最後に、気候変動政策とそれに関連した補助金、課税、規制などを通じた投資や支出への影響は、いずれの候補が勝利した場合にも検討課題となるでしょう。トランプ氏は、代替エネルギーや電気自動車の導入に対する補助金を含む、「インフレ抑制法」の多くの条項を廃止すると公約しています。一方、ハリス氏は、これらの政策を維持し、新たな取り組みを支持することはほぼ確実ですが、新たな気候変動政策がどのようなものになるかは、まだ明らかにされていません。
投資への影響
以上の議論から、米国大統領選は投資にまず2つの影響を及ぼすと予想しています。
第一に、ハリス氏が大統領選に出馬したことで選挙戦は激戦となったため、どのように投資すべきか選挙結果に基づいて判断するには時期尚早です。また、ハリス氏の出馬は民主党の「下院票」獲得を促す可能性があります。つまり、仮にトランプ氏が大統領に再選されたとしても、ねじれ議会に直面する可能性があるということです。共和党が大統領職と連邦議会の上下両院を独占する可能性が低下したのはほぼ確実と言えるでしょう。そのため、2025年にどのような政策が打ち出されるのかを予測することはより困難になっています。
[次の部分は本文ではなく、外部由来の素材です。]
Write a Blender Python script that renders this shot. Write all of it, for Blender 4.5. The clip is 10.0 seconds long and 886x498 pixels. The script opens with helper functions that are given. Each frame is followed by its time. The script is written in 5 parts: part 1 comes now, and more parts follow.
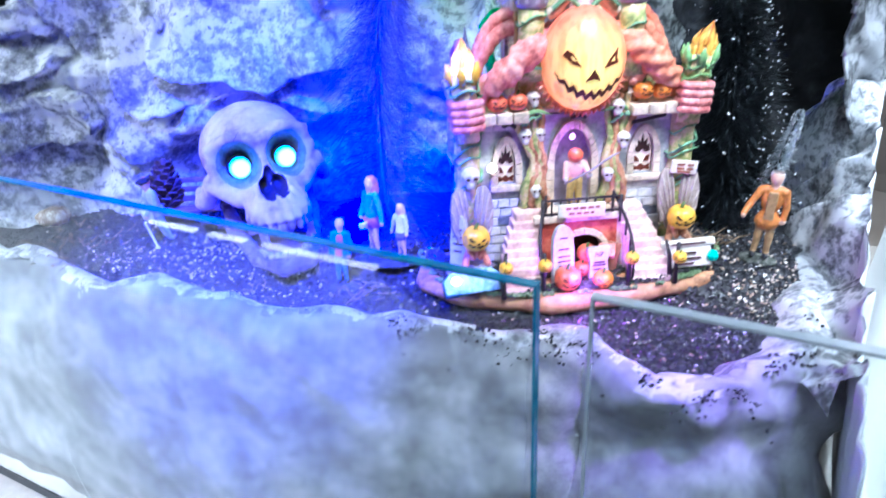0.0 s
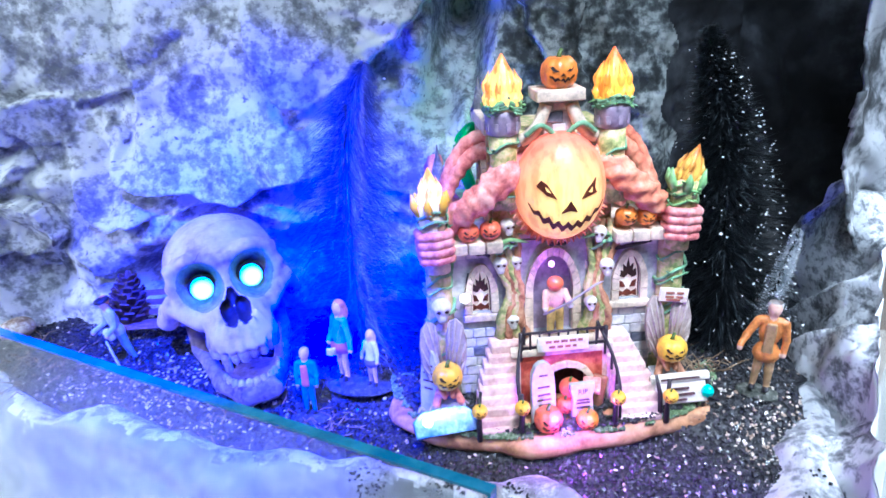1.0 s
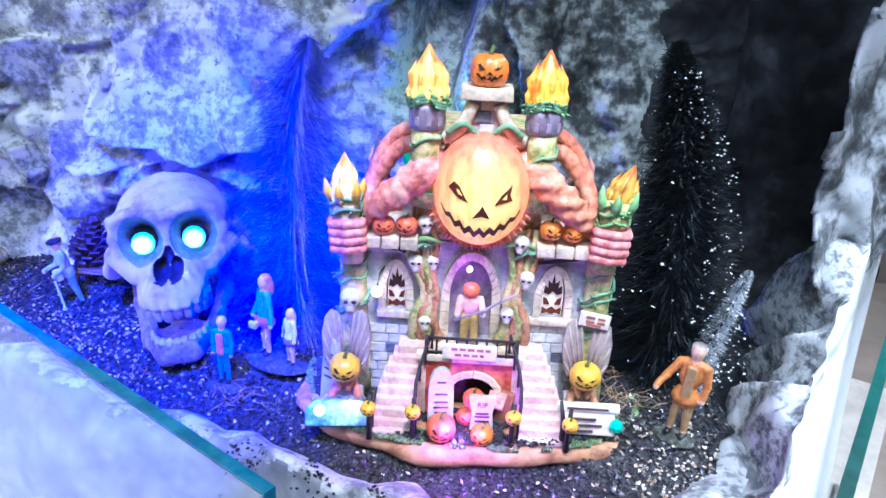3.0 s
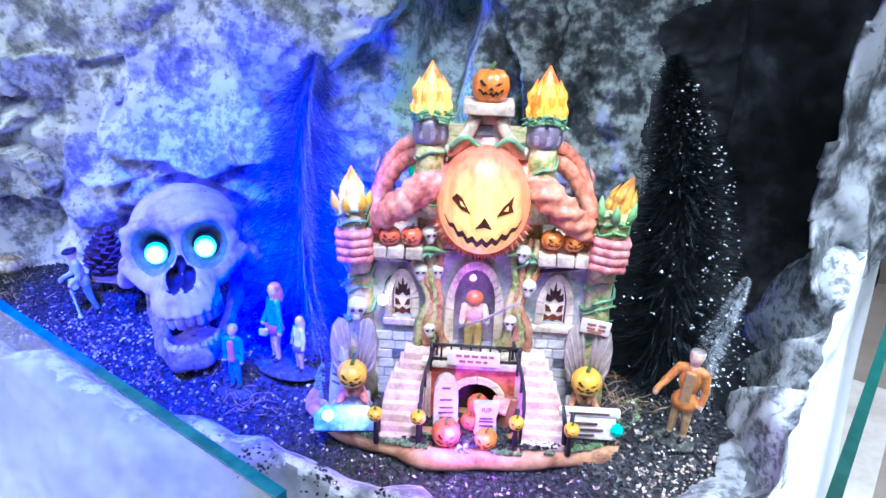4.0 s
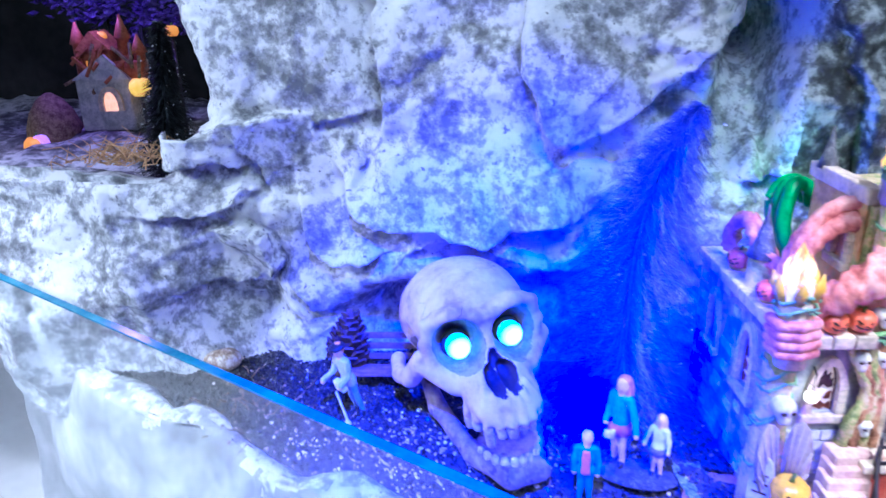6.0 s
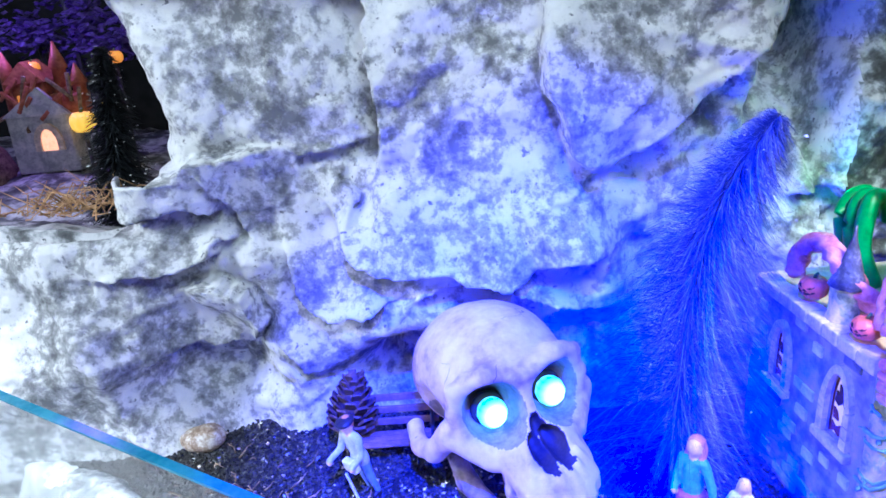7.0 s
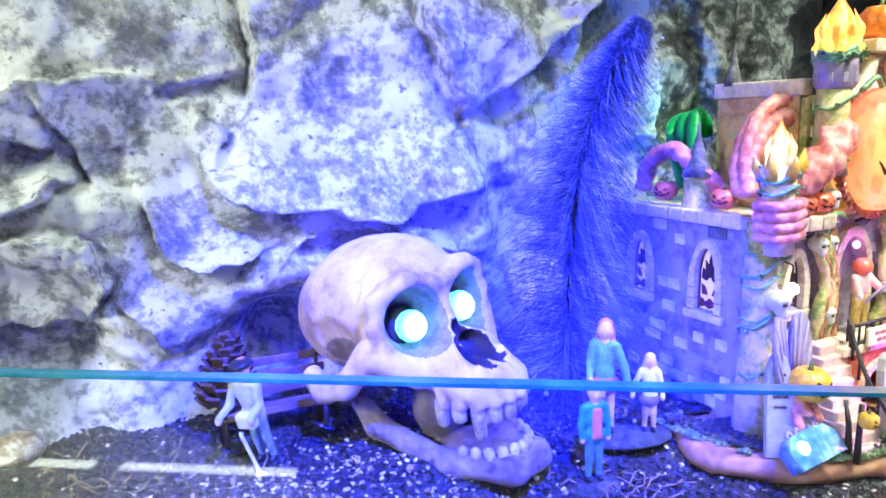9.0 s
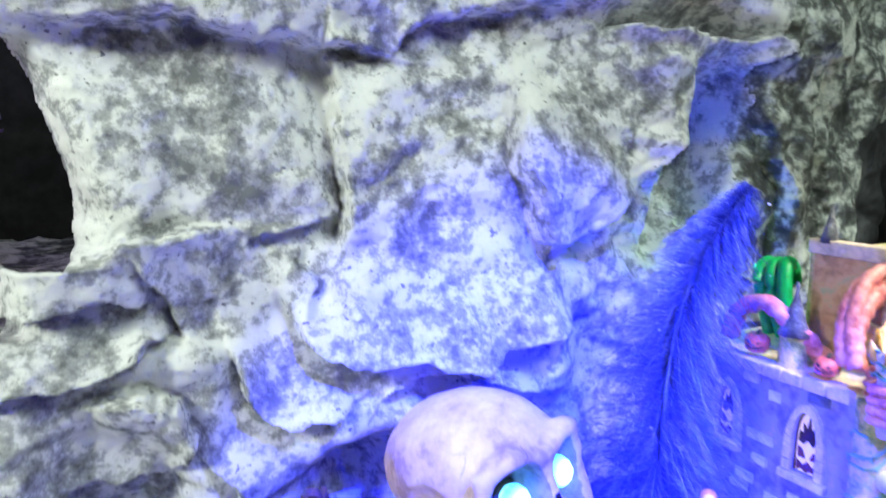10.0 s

第二に、選挙でどちらが勝利したとしても、抜本的な政策変更は起こりそうにありません。今回の大統領選は2つの対立する経済イデオロギー間の争いではありません。各候補者の提案は、焦点を絞った漸進的なものであり、例えば1980年代初頭にレーガン大統領と連邦準備制度理事会(FRB)のボルカー議長が登場したときのような大きな変化ではありません。しかし、特に業種レベルでは、他に重要な要素があります。
化石燃料および製薬業界は、トランプ政権下では規制が緩和され(化石燃料)、あるいは価格設定の自由度が拡大する(製薬)可能性があるため、トランプ政権を歓迎するでしょう。ハリス氏が大統領に就任すれば、住宅建設を奨励策で促進するという目標を表明していることから、再生可能エネルギーや住宅への支援が強化される可能性が高いと思われます。
最後に、選挙や政治が長期ポートフォリオのリターンにどのような意味を持つのか、全体の状況を考慮して理解することが重要です。言いかえると、選挙や政治はそれほど大きな意味を持ちません。米国およびグローバル株式市場は、ワシントンで共和党と民主党がそれぞれ政権を握っていた時代やねじれ議会が続いていた時代も繫栄してきた一方、どの政権も相場の反落や調整、弱気相場と無縁ではありませんでした。
もちろん、時には大統領の就任とともに歴史の流れが変わることもあります。レーガン大統領の就任時がこれに相当します。時には、クリントン大統領時代に財政赤字の解消、債券利回りの低下、力強い成長など、大統領が誰にとっても好ましい結果をもたらすこともあります。
しかし、さまざまな理由から、2024年はそうした節目にはならないようです。当社の予想では、選挙結果は有権者が関心を寄せる複数の問題の行方を左右する可能性がありますが、米国経済の状況や投資ポートフォリオの全体的なパフォーマンスに対する影響は限定的と思われます。